━━━ TASK INPUTS
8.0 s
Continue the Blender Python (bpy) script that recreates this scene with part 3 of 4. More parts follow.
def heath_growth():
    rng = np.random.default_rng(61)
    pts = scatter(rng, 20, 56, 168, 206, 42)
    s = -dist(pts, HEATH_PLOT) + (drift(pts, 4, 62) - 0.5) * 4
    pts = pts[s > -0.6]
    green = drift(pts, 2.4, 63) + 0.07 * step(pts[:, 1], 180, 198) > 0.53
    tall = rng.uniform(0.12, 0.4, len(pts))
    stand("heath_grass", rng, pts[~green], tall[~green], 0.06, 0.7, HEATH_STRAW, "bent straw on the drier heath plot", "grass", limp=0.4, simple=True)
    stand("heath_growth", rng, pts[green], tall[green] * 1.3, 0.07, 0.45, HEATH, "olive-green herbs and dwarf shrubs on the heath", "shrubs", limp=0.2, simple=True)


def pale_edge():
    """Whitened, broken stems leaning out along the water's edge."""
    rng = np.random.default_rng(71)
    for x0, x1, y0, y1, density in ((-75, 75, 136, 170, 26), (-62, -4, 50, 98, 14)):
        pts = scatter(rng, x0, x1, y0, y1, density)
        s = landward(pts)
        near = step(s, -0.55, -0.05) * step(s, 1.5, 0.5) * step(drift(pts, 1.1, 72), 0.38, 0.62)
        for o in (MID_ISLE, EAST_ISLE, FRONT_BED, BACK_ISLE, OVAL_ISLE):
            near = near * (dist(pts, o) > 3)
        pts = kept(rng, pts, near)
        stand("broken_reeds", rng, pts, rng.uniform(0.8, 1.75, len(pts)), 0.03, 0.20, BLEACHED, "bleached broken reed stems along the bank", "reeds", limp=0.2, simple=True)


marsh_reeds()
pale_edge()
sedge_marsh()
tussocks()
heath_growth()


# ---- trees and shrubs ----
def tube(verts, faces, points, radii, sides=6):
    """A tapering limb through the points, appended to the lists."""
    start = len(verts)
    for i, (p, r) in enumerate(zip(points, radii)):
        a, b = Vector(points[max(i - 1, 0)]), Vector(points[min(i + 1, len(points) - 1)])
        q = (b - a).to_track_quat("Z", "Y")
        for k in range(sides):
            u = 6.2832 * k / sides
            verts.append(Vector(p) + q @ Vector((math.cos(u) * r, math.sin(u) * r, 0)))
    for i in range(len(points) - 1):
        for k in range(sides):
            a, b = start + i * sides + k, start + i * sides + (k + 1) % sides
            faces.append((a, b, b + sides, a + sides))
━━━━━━
━━━ TASK INPUTS
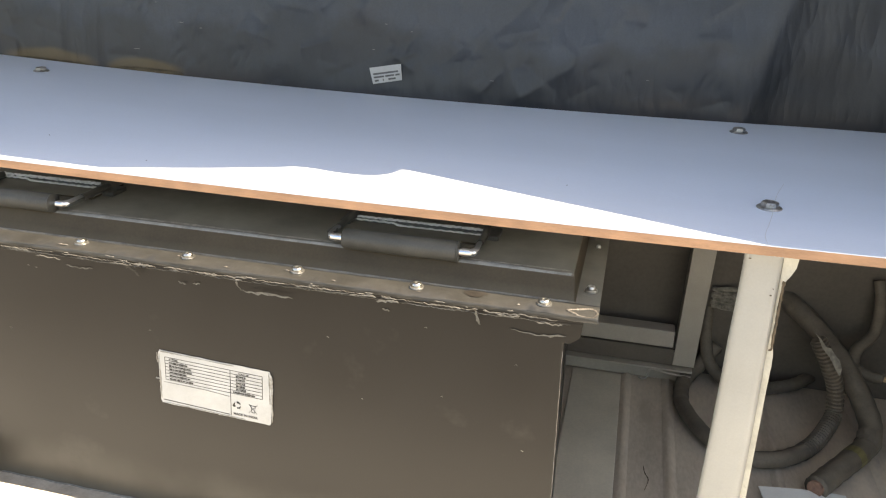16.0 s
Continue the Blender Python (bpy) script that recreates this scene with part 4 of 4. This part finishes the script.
━━━━━━
━━━ TASK INPUTS
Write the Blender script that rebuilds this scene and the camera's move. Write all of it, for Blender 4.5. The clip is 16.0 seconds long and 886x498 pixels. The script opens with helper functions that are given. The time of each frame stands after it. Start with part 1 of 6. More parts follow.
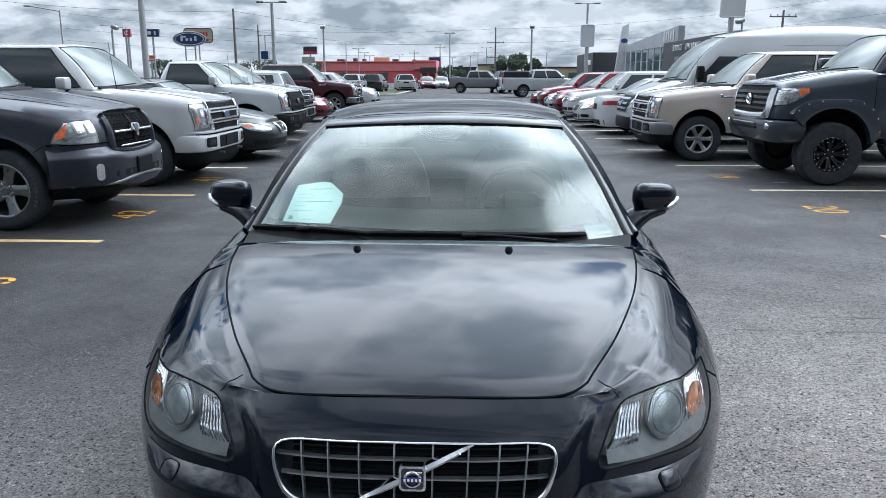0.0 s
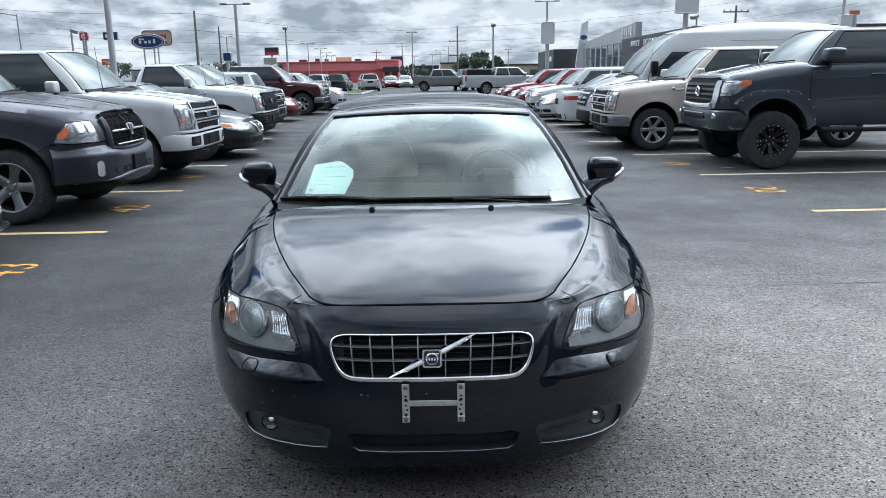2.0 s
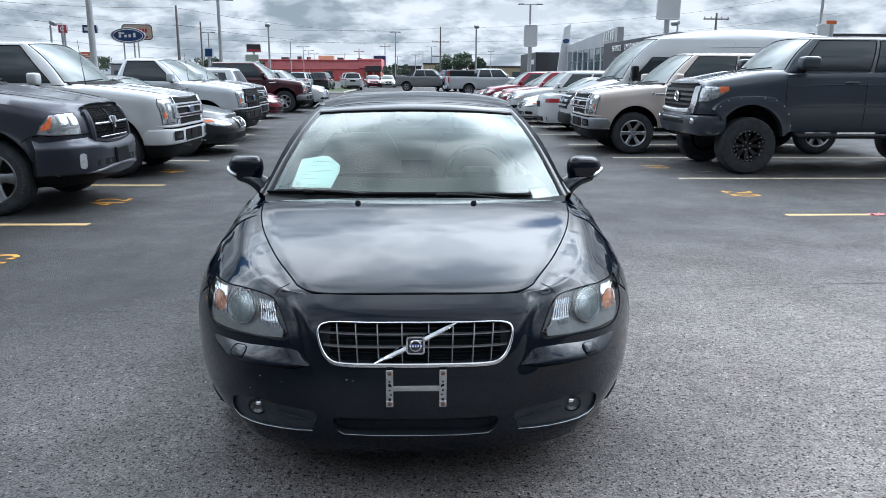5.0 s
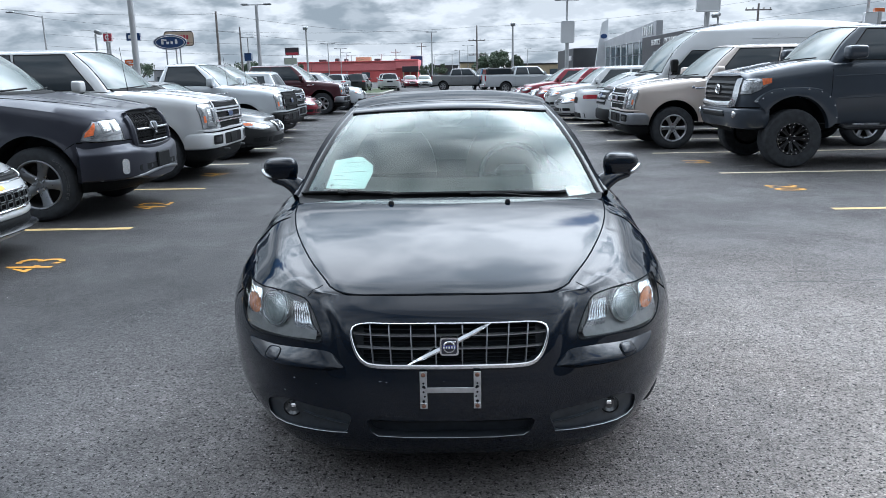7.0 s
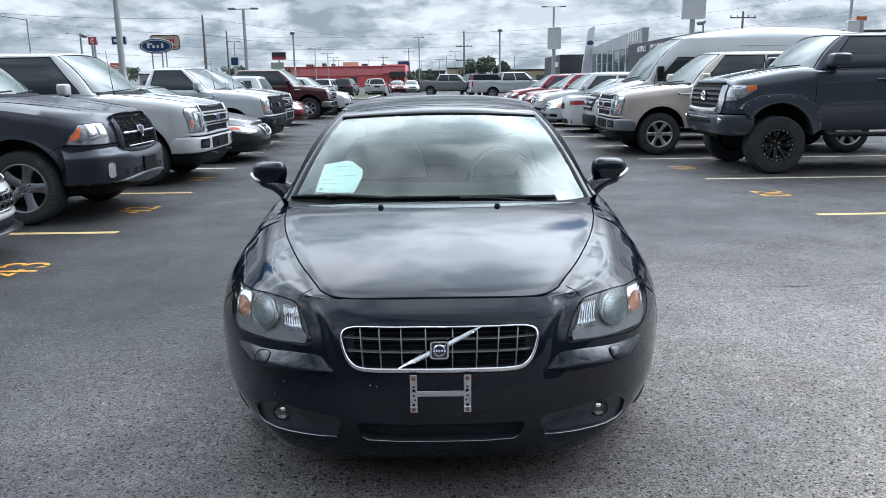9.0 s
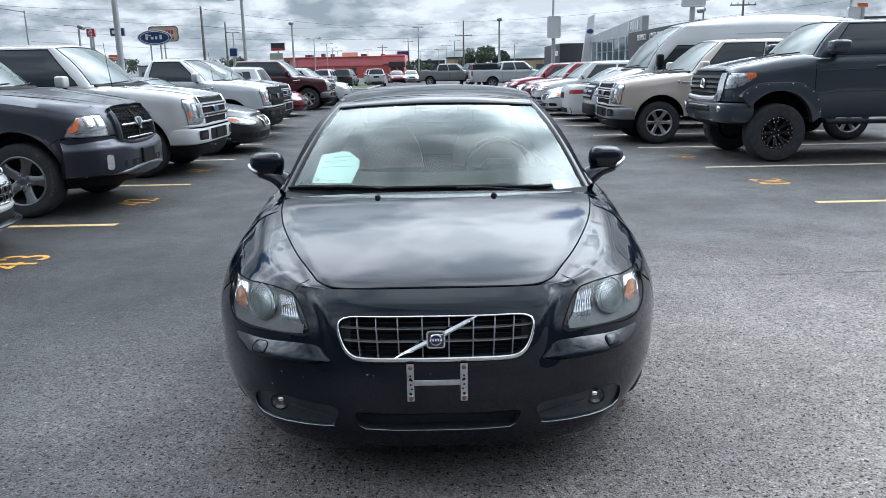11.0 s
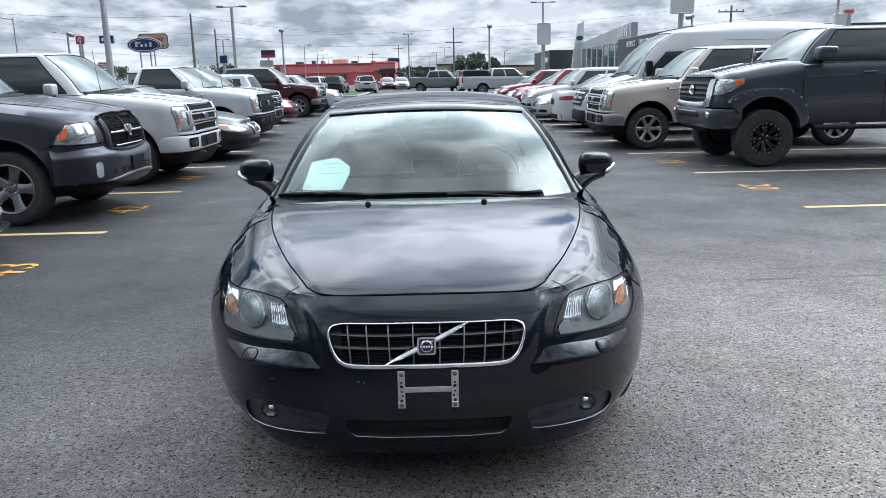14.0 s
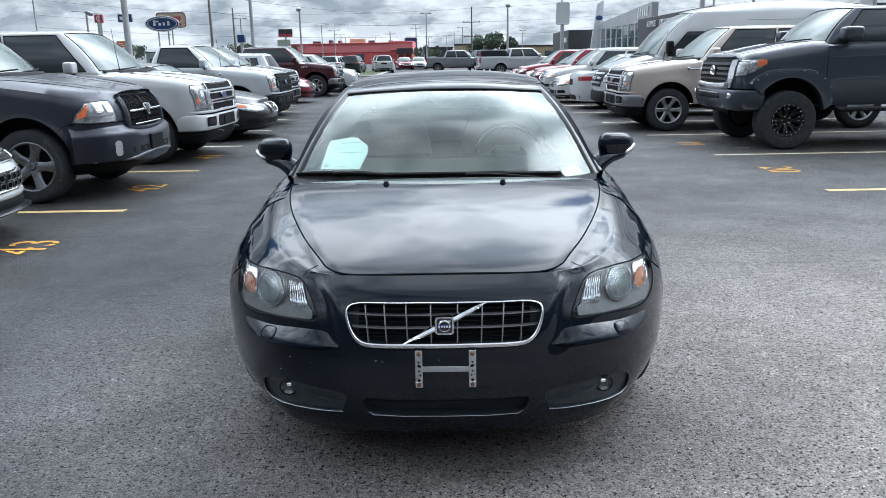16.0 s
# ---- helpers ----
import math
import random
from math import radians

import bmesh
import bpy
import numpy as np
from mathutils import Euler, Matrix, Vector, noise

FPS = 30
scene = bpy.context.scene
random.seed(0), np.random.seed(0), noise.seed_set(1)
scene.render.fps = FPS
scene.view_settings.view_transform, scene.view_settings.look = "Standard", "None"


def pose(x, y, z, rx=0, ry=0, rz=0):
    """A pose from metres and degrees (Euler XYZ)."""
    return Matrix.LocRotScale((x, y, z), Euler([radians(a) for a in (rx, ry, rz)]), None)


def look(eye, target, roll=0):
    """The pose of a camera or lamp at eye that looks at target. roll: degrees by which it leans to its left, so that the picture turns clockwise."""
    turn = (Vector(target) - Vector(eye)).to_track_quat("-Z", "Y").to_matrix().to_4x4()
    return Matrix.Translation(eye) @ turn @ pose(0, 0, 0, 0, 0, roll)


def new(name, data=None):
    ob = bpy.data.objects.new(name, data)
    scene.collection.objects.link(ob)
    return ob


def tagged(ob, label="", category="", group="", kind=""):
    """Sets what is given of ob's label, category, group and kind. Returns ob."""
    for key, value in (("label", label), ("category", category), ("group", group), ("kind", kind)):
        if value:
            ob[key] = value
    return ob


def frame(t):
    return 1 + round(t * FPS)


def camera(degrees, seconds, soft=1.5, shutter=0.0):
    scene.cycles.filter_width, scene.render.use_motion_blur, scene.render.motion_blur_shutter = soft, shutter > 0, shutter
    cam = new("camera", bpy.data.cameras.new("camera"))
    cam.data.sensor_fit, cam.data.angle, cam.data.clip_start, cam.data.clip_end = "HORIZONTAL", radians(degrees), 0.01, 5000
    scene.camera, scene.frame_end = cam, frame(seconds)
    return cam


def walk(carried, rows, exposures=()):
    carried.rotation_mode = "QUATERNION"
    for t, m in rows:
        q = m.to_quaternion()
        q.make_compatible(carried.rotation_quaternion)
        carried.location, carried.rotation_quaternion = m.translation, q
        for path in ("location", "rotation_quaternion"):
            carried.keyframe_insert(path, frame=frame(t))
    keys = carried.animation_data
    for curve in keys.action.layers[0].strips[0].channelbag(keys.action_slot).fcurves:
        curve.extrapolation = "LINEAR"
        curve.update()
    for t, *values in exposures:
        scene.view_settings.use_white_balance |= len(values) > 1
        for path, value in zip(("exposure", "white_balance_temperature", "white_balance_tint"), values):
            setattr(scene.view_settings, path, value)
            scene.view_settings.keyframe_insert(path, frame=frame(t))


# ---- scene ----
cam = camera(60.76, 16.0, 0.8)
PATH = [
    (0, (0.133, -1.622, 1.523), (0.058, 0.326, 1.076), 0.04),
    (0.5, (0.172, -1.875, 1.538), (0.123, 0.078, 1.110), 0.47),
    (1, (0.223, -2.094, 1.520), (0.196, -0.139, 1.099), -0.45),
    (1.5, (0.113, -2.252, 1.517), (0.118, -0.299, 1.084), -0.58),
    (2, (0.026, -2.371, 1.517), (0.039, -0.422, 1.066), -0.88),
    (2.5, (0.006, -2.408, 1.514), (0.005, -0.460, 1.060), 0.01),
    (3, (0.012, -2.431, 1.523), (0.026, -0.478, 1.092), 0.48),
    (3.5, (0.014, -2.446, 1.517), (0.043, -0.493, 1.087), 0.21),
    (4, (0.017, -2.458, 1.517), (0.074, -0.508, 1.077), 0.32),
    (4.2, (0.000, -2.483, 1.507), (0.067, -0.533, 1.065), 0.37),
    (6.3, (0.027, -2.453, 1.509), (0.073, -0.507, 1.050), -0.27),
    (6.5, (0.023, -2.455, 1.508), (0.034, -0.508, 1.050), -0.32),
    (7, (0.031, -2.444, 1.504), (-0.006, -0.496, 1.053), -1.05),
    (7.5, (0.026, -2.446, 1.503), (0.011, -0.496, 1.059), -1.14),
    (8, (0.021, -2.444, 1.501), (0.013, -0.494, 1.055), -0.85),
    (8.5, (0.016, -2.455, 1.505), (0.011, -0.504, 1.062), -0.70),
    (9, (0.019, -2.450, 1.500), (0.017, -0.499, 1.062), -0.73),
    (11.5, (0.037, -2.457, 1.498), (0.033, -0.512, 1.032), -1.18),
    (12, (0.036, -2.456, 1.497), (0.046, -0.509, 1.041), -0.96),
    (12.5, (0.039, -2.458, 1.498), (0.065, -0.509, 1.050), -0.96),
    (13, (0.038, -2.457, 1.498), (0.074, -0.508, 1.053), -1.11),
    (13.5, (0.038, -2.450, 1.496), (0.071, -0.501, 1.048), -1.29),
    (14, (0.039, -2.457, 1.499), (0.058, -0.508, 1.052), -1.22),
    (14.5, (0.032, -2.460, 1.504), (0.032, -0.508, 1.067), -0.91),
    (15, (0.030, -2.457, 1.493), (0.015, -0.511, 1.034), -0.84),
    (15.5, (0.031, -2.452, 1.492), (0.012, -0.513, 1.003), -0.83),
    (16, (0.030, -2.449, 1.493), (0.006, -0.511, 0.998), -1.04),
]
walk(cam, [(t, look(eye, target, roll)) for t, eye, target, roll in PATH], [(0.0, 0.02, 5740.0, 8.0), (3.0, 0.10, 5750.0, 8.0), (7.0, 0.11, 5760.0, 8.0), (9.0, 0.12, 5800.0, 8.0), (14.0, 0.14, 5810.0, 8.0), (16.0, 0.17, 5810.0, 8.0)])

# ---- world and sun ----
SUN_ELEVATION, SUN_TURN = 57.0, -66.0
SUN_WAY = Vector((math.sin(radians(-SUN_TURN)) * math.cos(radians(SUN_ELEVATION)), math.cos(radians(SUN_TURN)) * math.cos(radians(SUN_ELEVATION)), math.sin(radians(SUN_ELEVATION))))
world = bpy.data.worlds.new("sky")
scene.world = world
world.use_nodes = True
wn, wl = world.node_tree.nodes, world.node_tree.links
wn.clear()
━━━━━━
PROBLEM REQUIREMENTS = Reproduce exactly the lines from the line with "of a camera" through the line with "shutter > 0, shutter", both end lines included, and only those lines.

FINISHED TASK =
    """The pose of a camera or lamp at eye that looks at target. roll: degrees by which it leans to its left, so that the picture turns clockwise."""
    turn = (Vector(target) - Vector(eye)).to_track_quat("-Z", "Y").to_matrix().to_4x4()
    return Matrix.Translation(eye) @ turn @ pose(0, 0, 0, 0, 0, roll)


def new(name, data=None):
    ob = bpy.data.objects.new(name, data)
    scene.collection.objects.link(ob)
    return ob


def tagged(ob, label="", category="", group="", kind=""):
    """Sets what is given of ob's label, category, group and kind. Returns ob."""
    for key, value in (("label", label), ("category", category), ("group", group), ("kind", kind)):
        if value:
            ob[key] = value
    return ob


def frame(t):
    return 1 + round(t * FPS)


def camera(degrees, seconds, soft=1.5, shutter=0.0):
    scene.cycles.filter_width, scene.render.use_motion_blur, scene.render.motion_blur_shutter = soft, shutter > 0, shutter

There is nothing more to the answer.